DT: What of your construction sites? Presumably, all of the workers have been told to go home?

Martyn: No, not all. Obviously, all of our construction sites are run by companies that are not ours and so they are working to their own rules. But we shut one of our sites in Brighton this morning and the other one stayed open today, but that’s due to complete on Tuesday. So I suspect they want to get it done, but we’re watching government advice very closely and will comply with whatever we’re advised. 

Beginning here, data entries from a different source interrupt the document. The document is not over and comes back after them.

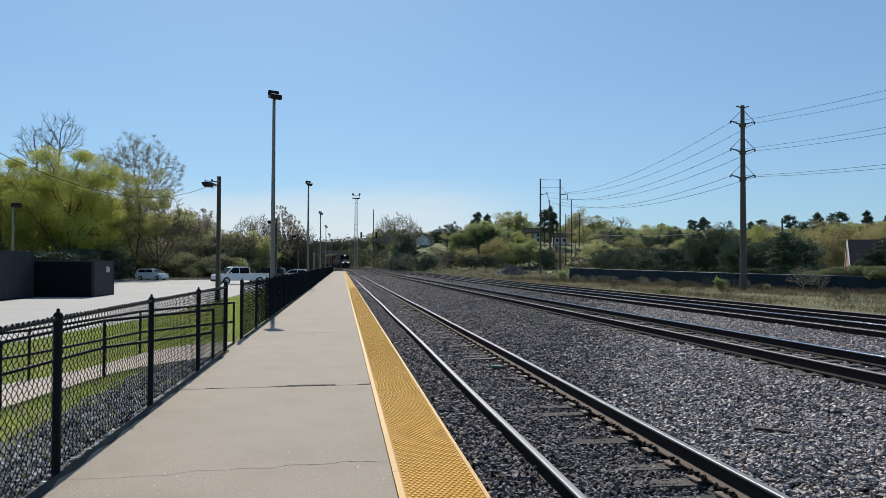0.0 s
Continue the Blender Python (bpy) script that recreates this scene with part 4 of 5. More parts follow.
# ---- trees and shrubs ----
def skeleton(r, height, trunk_r, start, levels, kids, spread, up, jitter=0.22, taper=0.62):
    """Limbs of a tree as straight tapered pieces, and the places where leaves grow."""
    segs, tips = [], []

    def branch(p, d, length, rad, lvl):
        n = 4 if lvl == 0 else 3
        for i in range(n):
            q = p + d * (length / n)
            r1 = rad * (1 - 0.6 * (i + 1) / n) if lvl else rad * (1 - 0.45 * (i + 1) / n)
            segs.append((p, q, rad * (1 - 0.6 * i / n) if lvl else rad * (1 - 0.45 * i / n), r1))
            frac = (i + 1) / n
            if lvl >= levels - 1:
                tips.append(q)
            if lvl < levels and (lvl > 0 or frac >= start):
                for _ in range(kids[lvl]):
                    a = r.uniform(0, 2 * math.pi)
                    side = d.orthogonal().normalized()
                    side.rotate(Matrix.Rotation(a, 3, d))
                    nd = (d * r.uniform(0.35, 0.9) + side * spread * r.uniform(0.7, 1.2) + Vector((0, 0, up))).normalized()
                    branch(q, nd, length * taper * r.uniform(0.65, 1.15) * (1.15 - 0.35 * frac), r1 * 0.62, lvl + 1)
            d = (d + Vector((r.gauss(0, jitter), r.gauss(0, jitter), r.gauss(0, jitter) * 0.5 + 0.05)) * (0.35 if lvl == 0 else 1)).normalized()
            p = q

    branch(Vector((0, 0, -0.2)), Vector((0, 0, 1)), height, trunk_r, 0)
    return segs, np.array([tuple(t) for t in tips])


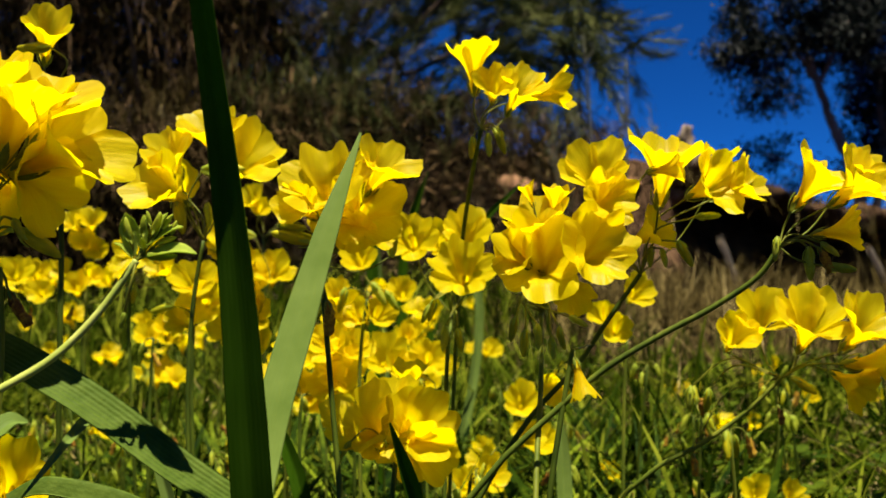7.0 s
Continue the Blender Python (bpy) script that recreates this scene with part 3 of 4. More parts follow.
for c, sx, sz, count, way in (
        ((-0.2535, 5.6, 2.2421), 0.30, 0.20, 110, (0.6, 0, 0.3)), ((0.0807, 5.6, 1.9837), 0.28, 0.16, 80, (0.9, 0, 0.2)),
        ((0.2965, 5.6, 2.2583), 0.24, 0.14, 60, (0.9, 0, 0.45)), ((0.1697, 5.5, 1.6754), 0.20, 0.09, 90, (0.9, 0, -0.1)),
        ((-0.2726, 5.7, 1.7779), 0.20, 0.18, 75, (0.5, 0, 0.0)), ((-0.4257, 5.8, 2.874), 0.45, 0.22, 230, (0.5, 0, 0.4)),
        ((0.4481, 5.5, 1.94), 0.14, 0.10, 46, (1.0, 0, 0.15)), ((0.5639, 5.5, 2.2828), 0.14, 0.08, 46, (1.0, 0, 0.35)),
        ((-0.0725, 5.4, 1.3583), 0.22, 0.12, 70, (0.4, 0, -0.5)), ((0.3457, 5.3, 1.3559), 0.14, 0.14, 40, (0.3, 0, -0.6)),
        ((-0.8812, 5.9, 2.3697), 0.18, 0.16, 120, (0.2, 0, 0.4)), ((-0.7878, 5.6, 1.2526), 0.25, 0.12, 70, (0.2, 0, -0.3)),
        ((-0.7737, 6.1, 1.8634), 0.22, 0.22, 120, (0.4, 0, 0.1)), ((-0.6146, 5.9, 1.4064), 0.26, 0.16, 120, (0.3, 0, 0.1)), ((-0.4266, 6, 2.0871), 0.22, 0.22, 150, (0.4, 0, 0.3)), ((-0.2536, 5.7, 1.2512), 0.30, 0.12, 90, (0.4, 0, 0.2)), ((-0.9107, 6, 1.6199), 0.16, 0.2, 60, (0.2, 0, 0.2)), ((0.62, 5.4, 1.72), 0.12, 0.16, 60, (0.3, 0, -0.75)), ((0.78, 5.5, 2.25), 0.14, 0.10, 45, (0.9, 0, 0.45))):
    for _ in range(max(3, count // 5)):
        p = Vector((rnd.gauss(c[0], sx), rnd.gauss(c[1], 0.25), rnd.gauss(c[2], sz))) - BASE
        d = (Vector(way) + Vector((rnd.gauss(0, 0.25), rnd.gauss(0, 0.35), rnd.gauss(0.22, 0.35)))).normalized()
        reach = rnd.uniform(0.25, 0.6)
        for k in range(11):
            u = rnd.random()
            e = (d + Vector((rnd.gauss(0, 0.30), rnd.gauss(0, 0.30), rnd.gauss(0.05, 0.30)))).normalized()
            sprays.append((p + d * (reach * u) + Vector((0, 0, -0.12 * reach * u * u)), e, rnd.uniform(0.10, 0.26)))
bare = []
for _ in range(430):
    c = ((-0.7643, 5.5, 1.708), (-0.5687, 5.6, 1.9713), (-0.4958, 5.4, 1.3731), (-0.9764, 5.6, 2.0909))[rnd.randrange(4)]
    p = Vector((rnd.gauss(c[0], 0.16), rnd.gauss(c[1], 0.25), rnd.gauss(c[2], 0.2))) - BASE
    bare.append((p, Vector((rnd.gauss(0.3, 0.5), rnd.gauss(0, 0.4), rnd.gauss(0.2, 0.7))).normalized(), rnd.uniform(0.15, 0.45)))
part("brushwood", needle_sprays("brushwood", DRYTWIG, bare, rnd, 9, (0.05, 0.14), 0.0038), tree, "thin bare brown twigs", kind="stuff")
part("crown", needle_sprays("crown", NEEDLE, sprays, rnd, droop=0.12), tree, "dark olive needle sprays")

# dead tangled shrub
shrub = tagged(new("tangled_shrub"), "large dark shrub tangled with dead brown hanging foliage", "shrub")
shrub.location = (-2.4, 5.3, 1.0)
BASE = Vector(shrub.location)
for k in range(16):
    x = rnd.uniform(-3.6, -0.9)
    a = Vector((x, rnd.uniform(5.0, 5.7), ground_z(x, 5.3)))
    b = a + Vector((rnd.gauss(0, 0.3), rnd.gauss(0, 0.2), rnd.uniform(0.6, 1.0)))
    c = b + Vector((rnd.gauss(0, 0.45), rnd.gauss(0, 0.2), rnd.uniform(0.6, 1.2)))
    limb(shrub, "stem", [a - BASE, b - BASE, c - BASE], rnd.uniform(0.010, 0.02), 0.004, BARK)
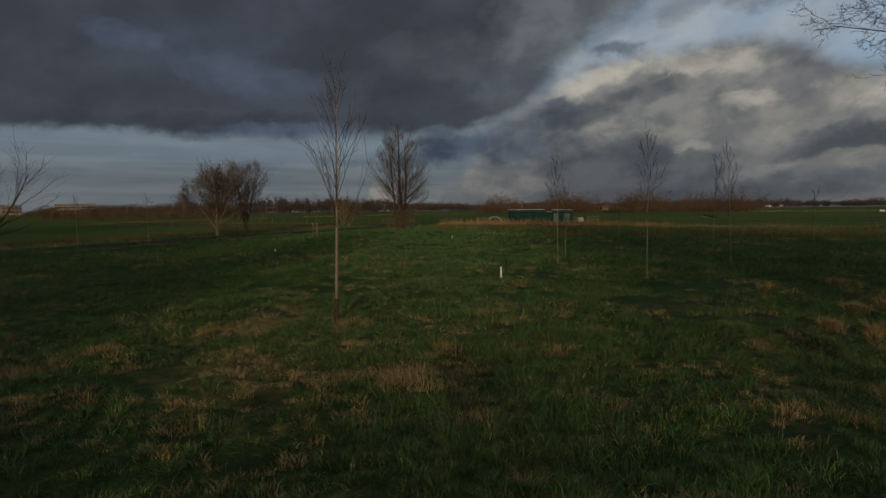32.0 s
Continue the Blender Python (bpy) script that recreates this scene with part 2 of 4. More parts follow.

DT: Quite a few companies like Galliard Homes today (Tuesday) have taken the decision, against Government recommendations, to stay open and to take all their staff off, if only, in Galliard’s case, to free up public transport for key workers and NHS staff. 

Martyn: Yes, sensible.  I mean we have very few construction sites at the moment actually. 

DT: So, Martyn, our five minutes are almost up. Have you got one tip for working at home that you’ve picked up?

Martyn: Oh, routine, honestly. Routine. And don’t buy any biscuits. 

DT: Chocolate ones specifically?

Martyn: No biscuits. Not one. So routine, and exercise. Do exercise. The one good thing about all this: the sun is out. Take advantage of being allowed some exercise and go do it. I’m happy on my bike.